(OBJECTIVE):
Starting with the line that contains "3. This part finishes the script." and stopping after the line that contains "x += w + rng.uniform(0, 0.006)", output every line exactly as it stands.

(DATASET ROWS):

>> BEGIN

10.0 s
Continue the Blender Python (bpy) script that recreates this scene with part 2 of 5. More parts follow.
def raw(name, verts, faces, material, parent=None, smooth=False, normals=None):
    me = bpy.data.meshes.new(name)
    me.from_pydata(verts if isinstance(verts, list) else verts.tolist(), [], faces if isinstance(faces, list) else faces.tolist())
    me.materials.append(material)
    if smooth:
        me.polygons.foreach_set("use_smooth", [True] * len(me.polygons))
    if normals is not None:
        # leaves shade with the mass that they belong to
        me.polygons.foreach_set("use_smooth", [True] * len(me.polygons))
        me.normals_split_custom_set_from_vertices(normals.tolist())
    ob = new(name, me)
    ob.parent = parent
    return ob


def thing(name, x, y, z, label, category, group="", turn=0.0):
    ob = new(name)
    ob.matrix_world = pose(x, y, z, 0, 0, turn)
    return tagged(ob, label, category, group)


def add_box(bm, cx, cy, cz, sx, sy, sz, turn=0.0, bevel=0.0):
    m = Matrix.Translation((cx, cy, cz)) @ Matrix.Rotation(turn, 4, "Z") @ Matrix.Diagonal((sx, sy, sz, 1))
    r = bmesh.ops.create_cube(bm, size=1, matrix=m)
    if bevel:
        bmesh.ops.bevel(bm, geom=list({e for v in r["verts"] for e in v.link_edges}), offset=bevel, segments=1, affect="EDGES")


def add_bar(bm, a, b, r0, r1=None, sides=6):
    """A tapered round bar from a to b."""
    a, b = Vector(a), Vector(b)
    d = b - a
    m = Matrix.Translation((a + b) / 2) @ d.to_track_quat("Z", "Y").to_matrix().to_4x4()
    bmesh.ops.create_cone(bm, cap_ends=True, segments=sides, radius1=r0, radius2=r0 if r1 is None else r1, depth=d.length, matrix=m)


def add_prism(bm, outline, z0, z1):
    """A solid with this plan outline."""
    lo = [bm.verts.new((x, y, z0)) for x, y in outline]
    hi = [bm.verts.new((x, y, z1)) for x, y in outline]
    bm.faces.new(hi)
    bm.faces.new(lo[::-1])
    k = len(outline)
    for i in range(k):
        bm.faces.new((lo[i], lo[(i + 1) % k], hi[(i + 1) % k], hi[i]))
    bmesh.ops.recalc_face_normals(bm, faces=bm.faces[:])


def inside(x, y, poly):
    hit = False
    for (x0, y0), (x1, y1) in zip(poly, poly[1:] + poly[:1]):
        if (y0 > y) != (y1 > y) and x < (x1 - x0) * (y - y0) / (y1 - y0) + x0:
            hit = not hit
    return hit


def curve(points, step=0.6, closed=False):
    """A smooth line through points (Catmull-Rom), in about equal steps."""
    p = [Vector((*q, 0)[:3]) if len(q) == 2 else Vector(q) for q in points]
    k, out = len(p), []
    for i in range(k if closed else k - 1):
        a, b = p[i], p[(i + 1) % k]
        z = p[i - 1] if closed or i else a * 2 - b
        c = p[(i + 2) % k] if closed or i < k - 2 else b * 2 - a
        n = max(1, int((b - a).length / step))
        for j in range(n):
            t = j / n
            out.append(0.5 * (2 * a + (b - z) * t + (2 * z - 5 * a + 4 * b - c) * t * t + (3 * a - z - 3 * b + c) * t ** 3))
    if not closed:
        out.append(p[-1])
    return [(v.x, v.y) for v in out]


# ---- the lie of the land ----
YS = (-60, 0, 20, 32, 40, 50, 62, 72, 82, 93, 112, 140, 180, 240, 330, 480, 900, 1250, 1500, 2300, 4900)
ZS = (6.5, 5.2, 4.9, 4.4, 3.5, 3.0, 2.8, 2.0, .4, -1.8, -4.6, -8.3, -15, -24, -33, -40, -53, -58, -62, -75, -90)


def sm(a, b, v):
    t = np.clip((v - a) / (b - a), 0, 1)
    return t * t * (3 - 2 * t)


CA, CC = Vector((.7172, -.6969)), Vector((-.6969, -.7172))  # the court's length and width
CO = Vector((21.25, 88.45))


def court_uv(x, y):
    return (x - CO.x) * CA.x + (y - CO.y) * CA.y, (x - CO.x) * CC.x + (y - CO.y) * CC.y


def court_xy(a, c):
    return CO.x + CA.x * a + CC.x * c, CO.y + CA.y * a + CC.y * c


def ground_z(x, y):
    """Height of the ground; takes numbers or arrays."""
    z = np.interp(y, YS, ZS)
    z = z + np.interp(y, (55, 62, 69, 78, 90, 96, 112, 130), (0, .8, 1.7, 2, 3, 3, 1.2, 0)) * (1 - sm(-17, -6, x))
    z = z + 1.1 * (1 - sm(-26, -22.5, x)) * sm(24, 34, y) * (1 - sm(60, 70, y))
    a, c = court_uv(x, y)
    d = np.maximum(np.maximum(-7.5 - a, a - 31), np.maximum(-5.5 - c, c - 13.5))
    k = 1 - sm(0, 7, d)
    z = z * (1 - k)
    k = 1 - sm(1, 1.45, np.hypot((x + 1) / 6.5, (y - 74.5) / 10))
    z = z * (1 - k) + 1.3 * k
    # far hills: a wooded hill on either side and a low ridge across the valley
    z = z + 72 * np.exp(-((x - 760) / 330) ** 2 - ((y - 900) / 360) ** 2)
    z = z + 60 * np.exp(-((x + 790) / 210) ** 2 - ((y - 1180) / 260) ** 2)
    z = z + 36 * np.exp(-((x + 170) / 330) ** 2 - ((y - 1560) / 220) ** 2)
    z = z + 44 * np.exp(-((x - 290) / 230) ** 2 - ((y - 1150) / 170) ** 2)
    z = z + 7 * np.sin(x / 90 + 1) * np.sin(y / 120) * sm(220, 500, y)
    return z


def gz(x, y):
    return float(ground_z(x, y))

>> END
>> BEGIN

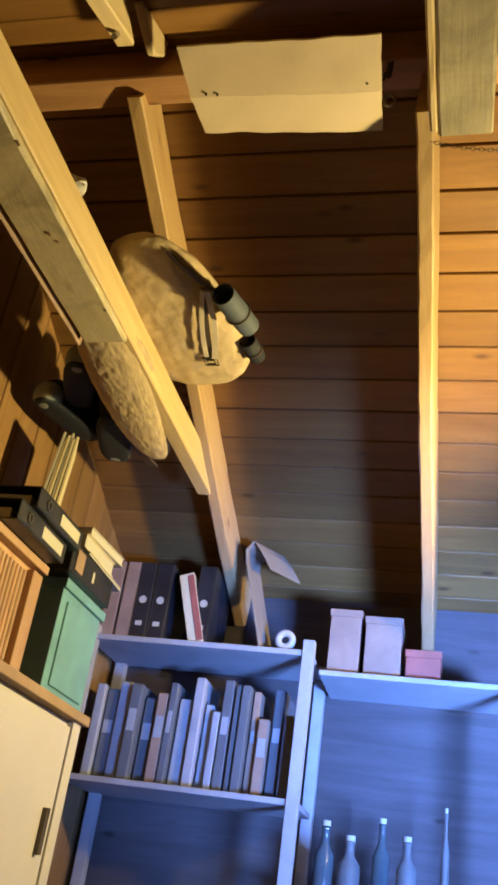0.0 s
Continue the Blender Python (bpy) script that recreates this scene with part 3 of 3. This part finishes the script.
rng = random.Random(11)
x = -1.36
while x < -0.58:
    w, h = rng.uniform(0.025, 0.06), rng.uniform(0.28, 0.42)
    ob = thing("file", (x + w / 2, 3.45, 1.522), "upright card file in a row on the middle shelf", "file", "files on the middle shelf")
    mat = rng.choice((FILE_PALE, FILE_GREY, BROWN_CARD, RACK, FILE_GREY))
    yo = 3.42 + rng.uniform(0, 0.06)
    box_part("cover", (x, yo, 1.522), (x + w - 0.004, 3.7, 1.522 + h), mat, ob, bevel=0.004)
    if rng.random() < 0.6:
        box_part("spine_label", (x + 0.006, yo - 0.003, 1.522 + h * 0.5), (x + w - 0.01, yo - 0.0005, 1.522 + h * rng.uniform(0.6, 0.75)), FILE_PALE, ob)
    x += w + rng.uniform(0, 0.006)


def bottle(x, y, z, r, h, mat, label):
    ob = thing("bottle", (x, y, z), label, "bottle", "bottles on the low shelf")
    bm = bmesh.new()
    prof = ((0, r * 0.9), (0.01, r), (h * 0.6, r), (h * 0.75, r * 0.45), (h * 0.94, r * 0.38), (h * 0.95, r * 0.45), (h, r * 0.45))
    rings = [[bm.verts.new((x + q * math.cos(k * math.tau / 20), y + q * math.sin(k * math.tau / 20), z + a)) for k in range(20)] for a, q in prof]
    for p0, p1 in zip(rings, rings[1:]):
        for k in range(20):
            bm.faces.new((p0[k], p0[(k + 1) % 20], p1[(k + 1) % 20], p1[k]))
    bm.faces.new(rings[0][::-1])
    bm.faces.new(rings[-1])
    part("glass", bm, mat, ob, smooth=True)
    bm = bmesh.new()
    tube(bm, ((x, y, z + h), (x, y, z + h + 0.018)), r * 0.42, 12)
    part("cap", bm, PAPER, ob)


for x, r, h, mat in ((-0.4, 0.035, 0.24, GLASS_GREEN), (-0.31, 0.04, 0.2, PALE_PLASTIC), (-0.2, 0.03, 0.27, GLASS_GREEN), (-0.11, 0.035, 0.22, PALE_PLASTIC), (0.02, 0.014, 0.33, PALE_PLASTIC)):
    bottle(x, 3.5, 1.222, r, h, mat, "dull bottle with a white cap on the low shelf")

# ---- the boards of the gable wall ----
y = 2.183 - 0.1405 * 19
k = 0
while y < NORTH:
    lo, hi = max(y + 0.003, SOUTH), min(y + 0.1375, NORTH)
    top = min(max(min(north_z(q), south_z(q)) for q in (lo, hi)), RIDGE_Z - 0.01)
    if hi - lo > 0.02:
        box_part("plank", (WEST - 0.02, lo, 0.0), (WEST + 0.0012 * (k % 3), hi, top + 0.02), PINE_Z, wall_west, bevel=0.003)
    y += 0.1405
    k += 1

>> END
>> BEGIN

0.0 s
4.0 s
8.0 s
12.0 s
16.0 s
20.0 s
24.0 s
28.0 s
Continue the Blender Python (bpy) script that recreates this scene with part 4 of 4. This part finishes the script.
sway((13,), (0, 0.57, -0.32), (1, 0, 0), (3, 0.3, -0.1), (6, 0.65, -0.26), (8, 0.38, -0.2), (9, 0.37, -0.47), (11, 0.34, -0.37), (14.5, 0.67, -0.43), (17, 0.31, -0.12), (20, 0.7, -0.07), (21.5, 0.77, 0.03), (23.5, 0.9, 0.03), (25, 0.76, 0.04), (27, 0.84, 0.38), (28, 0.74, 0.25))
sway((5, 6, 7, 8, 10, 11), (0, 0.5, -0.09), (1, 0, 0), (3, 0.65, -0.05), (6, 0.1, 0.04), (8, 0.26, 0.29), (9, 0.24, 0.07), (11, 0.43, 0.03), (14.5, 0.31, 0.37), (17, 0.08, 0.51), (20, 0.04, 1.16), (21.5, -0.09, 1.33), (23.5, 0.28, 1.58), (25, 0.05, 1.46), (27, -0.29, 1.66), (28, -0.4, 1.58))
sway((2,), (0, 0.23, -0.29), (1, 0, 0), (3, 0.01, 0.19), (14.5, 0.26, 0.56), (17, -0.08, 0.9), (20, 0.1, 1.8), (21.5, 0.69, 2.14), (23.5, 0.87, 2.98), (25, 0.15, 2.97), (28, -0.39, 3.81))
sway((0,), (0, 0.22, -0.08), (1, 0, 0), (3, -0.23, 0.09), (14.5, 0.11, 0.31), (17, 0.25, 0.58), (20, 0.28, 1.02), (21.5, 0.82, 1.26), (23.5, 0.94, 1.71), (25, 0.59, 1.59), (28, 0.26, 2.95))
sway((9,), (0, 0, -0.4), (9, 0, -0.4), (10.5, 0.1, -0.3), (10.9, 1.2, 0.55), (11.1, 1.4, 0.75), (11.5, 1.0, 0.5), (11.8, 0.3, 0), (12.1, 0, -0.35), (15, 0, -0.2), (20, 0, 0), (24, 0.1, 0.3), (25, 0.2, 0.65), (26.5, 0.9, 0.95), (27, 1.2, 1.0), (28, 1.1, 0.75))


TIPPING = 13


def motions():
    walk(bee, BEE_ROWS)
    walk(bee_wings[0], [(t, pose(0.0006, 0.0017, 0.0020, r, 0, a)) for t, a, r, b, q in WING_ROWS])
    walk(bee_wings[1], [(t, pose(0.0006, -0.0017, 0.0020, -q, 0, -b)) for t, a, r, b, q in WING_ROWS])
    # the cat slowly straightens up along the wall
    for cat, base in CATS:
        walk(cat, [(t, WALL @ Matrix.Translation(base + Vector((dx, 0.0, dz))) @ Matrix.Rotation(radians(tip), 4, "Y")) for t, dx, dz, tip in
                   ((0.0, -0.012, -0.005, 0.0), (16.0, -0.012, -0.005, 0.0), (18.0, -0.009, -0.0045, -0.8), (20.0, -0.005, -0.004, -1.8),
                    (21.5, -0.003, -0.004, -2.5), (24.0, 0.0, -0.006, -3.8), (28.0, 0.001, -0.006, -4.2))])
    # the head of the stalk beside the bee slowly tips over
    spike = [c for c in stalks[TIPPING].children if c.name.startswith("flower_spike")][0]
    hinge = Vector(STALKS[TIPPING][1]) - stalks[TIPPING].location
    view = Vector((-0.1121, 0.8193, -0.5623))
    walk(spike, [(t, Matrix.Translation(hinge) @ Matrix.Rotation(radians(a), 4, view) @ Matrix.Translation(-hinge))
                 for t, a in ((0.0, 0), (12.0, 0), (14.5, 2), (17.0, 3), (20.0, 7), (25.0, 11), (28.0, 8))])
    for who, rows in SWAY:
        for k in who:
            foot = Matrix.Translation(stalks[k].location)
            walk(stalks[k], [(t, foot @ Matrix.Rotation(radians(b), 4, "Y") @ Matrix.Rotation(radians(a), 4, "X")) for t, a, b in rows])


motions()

>> END

(SOLUTION):
Continue the Blender Python (bpy) script that recreates this scene with part 3 of 3. This part finishes the script.
rng = random.Random(11)
x = -1.36
while x < -0.58:
    w, h = rng.uniform(0.025, 0.06), rng.uniform(0.28, 0.42)
    ob = thing("file", (x + w / 2, 3.45, 1.522), "upright card file in a row on the middle shelf", "file", "files on the middle shelf")
    mat = rng.choice((FILE_PALE, FILE_GREY, BROWN_CARD, RACK, FILE_GREY))
    yo = 3.42 + rng.uniform(0, 0.06)
    box_part("cover", (x, yo, 1.522), (x + w - 0.004, 3.7, 1.522 + h), mat, ob, bevel=0.004)
    if rng.random() < 0.6:
        box_part("spine_label", (x + 0.006, yo - 0.003, 1.522 + h * 0.5), (x + w - 0.01, yo - 0.0005, 1.522 + h * rng.uniform(0.6, 0.75)), FILE_PALE, ob)
    x += w + rng.uniform(0, 0.006)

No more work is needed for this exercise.